Records to use:
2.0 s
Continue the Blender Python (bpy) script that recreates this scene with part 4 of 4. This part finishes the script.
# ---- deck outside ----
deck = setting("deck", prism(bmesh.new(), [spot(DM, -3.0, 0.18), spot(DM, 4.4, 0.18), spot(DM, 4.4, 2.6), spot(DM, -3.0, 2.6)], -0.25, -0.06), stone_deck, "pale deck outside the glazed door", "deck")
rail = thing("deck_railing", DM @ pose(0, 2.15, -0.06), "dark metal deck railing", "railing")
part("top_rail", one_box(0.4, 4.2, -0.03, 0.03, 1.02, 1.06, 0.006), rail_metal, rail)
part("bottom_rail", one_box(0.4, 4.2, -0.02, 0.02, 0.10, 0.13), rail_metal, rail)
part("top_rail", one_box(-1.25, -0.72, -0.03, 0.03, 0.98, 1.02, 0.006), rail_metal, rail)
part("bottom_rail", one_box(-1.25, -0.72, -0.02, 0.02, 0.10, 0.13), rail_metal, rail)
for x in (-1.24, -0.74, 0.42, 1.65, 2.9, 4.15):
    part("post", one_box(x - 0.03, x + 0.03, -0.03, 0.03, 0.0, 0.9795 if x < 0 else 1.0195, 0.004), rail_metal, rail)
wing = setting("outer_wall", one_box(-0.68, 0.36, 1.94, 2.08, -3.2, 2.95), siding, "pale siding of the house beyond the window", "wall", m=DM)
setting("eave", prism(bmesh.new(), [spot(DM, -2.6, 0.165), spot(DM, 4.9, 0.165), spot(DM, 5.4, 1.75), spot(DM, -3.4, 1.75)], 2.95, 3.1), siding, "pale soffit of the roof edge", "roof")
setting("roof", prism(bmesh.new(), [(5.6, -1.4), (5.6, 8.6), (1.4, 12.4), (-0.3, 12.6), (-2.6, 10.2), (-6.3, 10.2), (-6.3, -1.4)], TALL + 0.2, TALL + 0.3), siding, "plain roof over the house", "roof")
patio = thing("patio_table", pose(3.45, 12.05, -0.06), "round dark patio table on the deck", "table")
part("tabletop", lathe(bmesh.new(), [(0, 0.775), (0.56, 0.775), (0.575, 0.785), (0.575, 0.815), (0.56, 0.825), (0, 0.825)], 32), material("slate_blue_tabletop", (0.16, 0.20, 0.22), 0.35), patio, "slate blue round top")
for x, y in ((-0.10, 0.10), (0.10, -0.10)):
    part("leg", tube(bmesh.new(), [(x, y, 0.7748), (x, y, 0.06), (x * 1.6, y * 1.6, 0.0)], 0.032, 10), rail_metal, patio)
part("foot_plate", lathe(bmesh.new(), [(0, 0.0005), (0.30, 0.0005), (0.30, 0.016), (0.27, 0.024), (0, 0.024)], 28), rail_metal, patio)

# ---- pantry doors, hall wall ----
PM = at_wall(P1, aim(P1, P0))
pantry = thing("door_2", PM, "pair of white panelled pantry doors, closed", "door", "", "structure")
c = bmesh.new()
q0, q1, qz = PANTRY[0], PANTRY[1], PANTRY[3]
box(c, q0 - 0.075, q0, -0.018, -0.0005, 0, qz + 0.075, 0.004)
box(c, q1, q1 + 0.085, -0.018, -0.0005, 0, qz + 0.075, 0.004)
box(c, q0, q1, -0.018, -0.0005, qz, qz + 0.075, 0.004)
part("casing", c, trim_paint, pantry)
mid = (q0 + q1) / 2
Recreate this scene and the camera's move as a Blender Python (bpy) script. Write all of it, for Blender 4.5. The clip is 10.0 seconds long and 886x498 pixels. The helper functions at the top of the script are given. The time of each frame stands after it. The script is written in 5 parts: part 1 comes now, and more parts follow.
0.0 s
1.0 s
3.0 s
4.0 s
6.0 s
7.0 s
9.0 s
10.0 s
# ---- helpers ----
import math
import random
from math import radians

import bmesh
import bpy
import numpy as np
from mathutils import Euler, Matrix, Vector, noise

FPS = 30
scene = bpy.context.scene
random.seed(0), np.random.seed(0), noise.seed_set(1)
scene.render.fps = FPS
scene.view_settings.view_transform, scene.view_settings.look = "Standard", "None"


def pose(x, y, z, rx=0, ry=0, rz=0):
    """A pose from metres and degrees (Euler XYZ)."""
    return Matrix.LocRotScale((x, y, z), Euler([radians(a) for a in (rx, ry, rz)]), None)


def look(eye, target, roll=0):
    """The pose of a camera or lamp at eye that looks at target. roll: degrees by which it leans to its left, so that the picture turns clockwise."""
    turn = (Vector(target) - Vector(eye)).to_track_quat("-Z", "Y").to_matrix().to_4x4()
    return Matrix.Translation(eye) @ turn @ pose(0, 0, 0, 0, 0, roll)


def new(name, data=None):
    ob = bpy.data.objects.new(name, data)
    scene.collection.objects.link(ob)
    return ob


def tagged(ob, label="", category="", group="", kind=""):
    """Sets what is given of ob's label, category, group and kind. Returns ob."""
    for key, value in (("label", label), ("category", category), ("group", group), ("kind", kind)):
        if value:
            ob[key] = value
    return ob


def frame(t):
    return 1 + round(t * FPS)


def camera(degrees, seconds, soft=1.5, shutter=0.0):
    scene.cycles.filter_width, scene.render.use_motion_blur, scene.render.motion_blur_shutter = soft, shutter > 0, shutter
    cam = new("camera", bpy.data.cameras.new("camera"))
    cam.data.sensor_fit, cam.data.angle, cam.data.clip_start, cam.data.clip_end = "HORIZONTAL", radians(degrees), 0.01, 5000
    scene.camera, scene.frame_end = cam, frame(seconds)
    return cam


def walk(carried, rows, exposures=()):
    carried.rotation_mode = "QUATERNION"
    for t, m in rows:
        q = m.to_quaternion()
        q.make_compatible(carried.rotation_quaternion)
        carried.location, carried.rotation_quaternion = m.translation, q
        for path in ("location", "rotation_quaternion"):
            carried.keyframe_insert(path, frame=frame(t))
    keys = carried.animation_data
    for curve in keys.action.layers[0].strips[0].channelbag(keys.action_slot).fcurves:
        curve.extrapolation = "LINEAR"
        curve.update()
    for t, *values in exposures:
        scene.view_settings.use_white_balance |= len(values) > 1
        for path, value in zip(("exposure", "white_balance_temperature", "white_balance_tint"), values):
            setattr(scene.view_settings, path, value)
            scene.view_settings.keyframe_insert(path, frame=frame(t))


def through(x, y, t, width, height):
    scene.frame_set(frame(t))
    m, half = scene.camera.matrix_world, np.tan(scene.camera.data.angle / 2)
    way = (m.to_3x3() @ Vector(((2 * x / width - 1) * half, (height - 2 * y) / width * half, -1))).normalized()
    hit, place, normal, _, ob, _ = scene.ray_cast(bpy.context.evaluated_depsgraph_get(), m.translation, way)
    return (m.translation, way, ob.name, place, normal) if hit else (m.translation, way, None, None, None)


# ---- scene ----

Task directions: Output the full listing without altering anything.

Completed exercise:
2.0 s
Continue the Blender Python (bpy) script that recreates this scene with part 4 of 4. This part finishes the script.
# ---- deck outside ----
deck = setting("deck", prism(bmesh.new(), [spot(DM, -3.0, 0.18), spot(DM, 4.4, 0.18), spot(DM, 4.4, 2.6), spot(DM, -3.0, 2.6)], -0.25, -0.06), stone_deck, "pale deck outside the glazed door", "deck")
rail = thing("deck_railing", DM @ pose(0, 2.15, -0.06), "dark metal deck railing", "railing")
part("top_rail", one_box(0.4, 4.2, -0.03, 0.03, 1.02, 1.06, 0.006), rail_metal, rail)
part("bottom_rail", one_box(0.4, 4.2, -0.02, 0.02, 0.10, 0.13), rail_metal, rail)
part("top_rail", one_box(-1.25, -0.72, -0.03, 0.03, 0.98, 1.02, 0.006), rail_metal, rail)
part("bottom_rail", one_box(-1.25, -0.72, -0.02, 0.02, 0.10, 0.13), rail_metal, rail)
for x in (-1.24, -0.74, 0.42, 1.65, 2.9, 4.15):
    part("post", one_box(x - 0.03, x + 0.03, -0.03, 0.03, 0.0, 0.9795 if x < 0 else 1.0195, 0.004), rail_metal, rail)
wing = setting("outer_wall", one_box(-0.68, 0.36, 1.94, 2.08, -3.2, 2.95), siding, "pale siding of the house beyond the window", "wall", m=DM)
setting("eave", prism(bmesh.new(), [spot(DM, -2.6, 0.165), spot(DM, 4.9, 0.165), spot(DM, 5.4, 1.75), spot(DM, -3.4, 1.75)], 2.95, 3.1), siding, "pale soffit of the roof edge", "roof")
setting("roof", prism(bmesh.new(), [(5.6, -1.4), (5.6, 8.6), (1.4, 12.4), (-0.3, 12.6), (-2.6, 10.2), (-6.3, 10.2), (-6.3, -1.4)], TALL + 0.2, TALL + 0.3), siding, "plain roof over the house", "roof")
patio = thing("patio_table", pose(3.45, 12.05, -0.06), "round dark patio table on the deck", "table")
part("tabletop", lathe(bmesh.new(), [(0, 0.775), (0.56, 0.775), (0.575, 0.785), (0.575, 0.815), (0.56, 0.825), (0, 0.825)], 32), material("slate_blue_tabletop", (0.16, 0.20, 0.22), 0.35), patio, "slate blue round top")
for x, y in ((-0.10, 0.10), (0.10, -0.10)):
    part("leg", tube(bmesh.new(), [(x, y, 0.7748), (x, y, 0.06), (x * 1.6, y * 1.6, 0.0)], 0.032, 10), rail_metal, patio)
part("foot_plate", lathe(bmesh.new(), [(0, 0.0005), (0.30, 0.0005), (0.30, 0.016), (0.27, 0.024), (0, 0.024)], 28), rail_metal, patio)

# ---- pantry doors, hall wall ----
PM = at_wall(P1, aim(P1, P0))
pantry = thing("door_2", PM, "pair of white panelled pantry doors, closed", "door", "", "structure")
c = bmesh.new()
q0, q1, qz = PANTRY[0], PANTRY[1], PANTRY[3]
box(c, q0 - 0.075, q0, -0.018, -0.0005, 0, qz + 0.075, 0.004)
box(c, q1, q1 + 0.085, -0.018, -0.0005, 0, qz + 0.075, 0.004)
box(c, q0, q1, -0.018, -0.0005, qz, qz + 0.075, 0.004)
part("casing", c, trim_paint, pantry)
mid = (q0 + q1) / 2
Recreate this scene and the camera's move as a Blender Python (bpy) script. Write all of it, for Blender 4.5. The clip is 10.0 seconds long and 886x498 pixels. The helper functions at the top of the script are given. The time of each frame stands after it. The script is written in 5 parts: part 1 comes now, and more parts follow.
0.0 s
1.0 s
3.0 s
4.0 s
6.0 s
7.0 s
9.0 s
10.0 s
# ---- helpers ----
import math
import random
from math import radians

import bmesh
import bpy
import numpy as np
from mathutils import Euler, Matrix, Vector, noise

FPS = 30
scene = bpy.context.scene
random.seed(0), np.random.seed(0), noise.seed_set(1)
scene.render.fps = FPS
scene.view_settings.view_transform, scene.view_settings.look = "Standard", "None"


def pose(x, y, z, rx=0, ry=0, rz=0):
    """A pose from metres and degrees (Euler XYZ)."""
    return Matrix.LocRotScale((x, y, z), Euler([radians(a) for a in (rx, ry, rz)]), None)


def look(eye, target, roll=0):
    """The pose of a camera or lamp at eye that looks at target. roll: degrees by which it leans to its left, so that the picture turns clockwise."""
    turn = (Vector(target) - Vector(eye)).to_track_quat("-Z", "Y").to_matrix().to_4x4()
    return Matrix.Translation(eye) @ turn @ pose(0, 0, 0, 0, 0, roll)


def new(name, data=None):
    ob = bpy.data.objects.new(name, data)
    scene.collection.objects.link(ob)
    return ob


def tagged(ob, label="", category="", group="", kind=""):
    """Sets what is given of ob's label, category, group and kind. Returns ob."""
    for key, value in (("label", label), ("category", category), ("group", group), ("kind", kind)):
        if value:
            ob[key] = value
    return ob


def frame(t):
    return 1 + round(t * FPS)


def camera(degrees, seconds, soft=1.5, shutter=0.0):
    scene.cycles.filter_width, scene.render.use_motion_blur, scene.render.motion_blur_shutter = soft, shutter > 0, shutter
    cam = new("camera", bpy.data.cameras.new("camera"))
    cam.data.sensor_fit, cam.data.angle, cam.data.clip_start, cam.data.clip_end = "HORIZONTAL", radians(degrees), 0.01, 5000
    scene.camera, scene.frame_end = cam, frame(seconds)
    return cam


def walk(carried, rows, exposures=()):
    carried.rotation_mode = "QUATERNION"
    for t, m in rows:
        q = m.to_quaternion()
        q.make_compatible(carried.rotation_quaternion)
        carried.location, carried.rotation_quaternion = m.translation, q
        for path in ("location", "rotation_quaternion"):
            carried.keyframe_insert(path, frame=frame(t))
    keys = carried.animation_data
    for curve in keys.action.layers[0].strips[0].channelbag(keys.action_slot).fcurves:
        curve.extrapolation = "LINEAR"
        curve.update()
    for t, *values in exposures:
        scene.view_settings.use_white_balance |= len(values) > 1
        for path, value in zip(("exposure", "white_balance_temperature", "white_balance_tint"), values):
            setattr(scene.view_settings, path, value)
            scene.view_settings.keyframe_insert(path, frame=frame(t))


def through(x, y, t, width, height):
    scene.frame_set(frame(t))
    m, half = scene.camera.matrix_world, np.tan(scene.camera.data.angle / 2)
    way = (m.to_3x3() @ Vector(((2 * x / width - 1) * half, (height - 2 * y) / width * half, -1))).normalized()
    hit, place, normal, _, ob, _ = scene.ray_cast(bpy.context.evaluated_depsgraph_get(), m.translation, way)
    return (m.translation, way, ob.name, place, normal) if hit else (m.translation, way, None, None, None)


# ---- scene ----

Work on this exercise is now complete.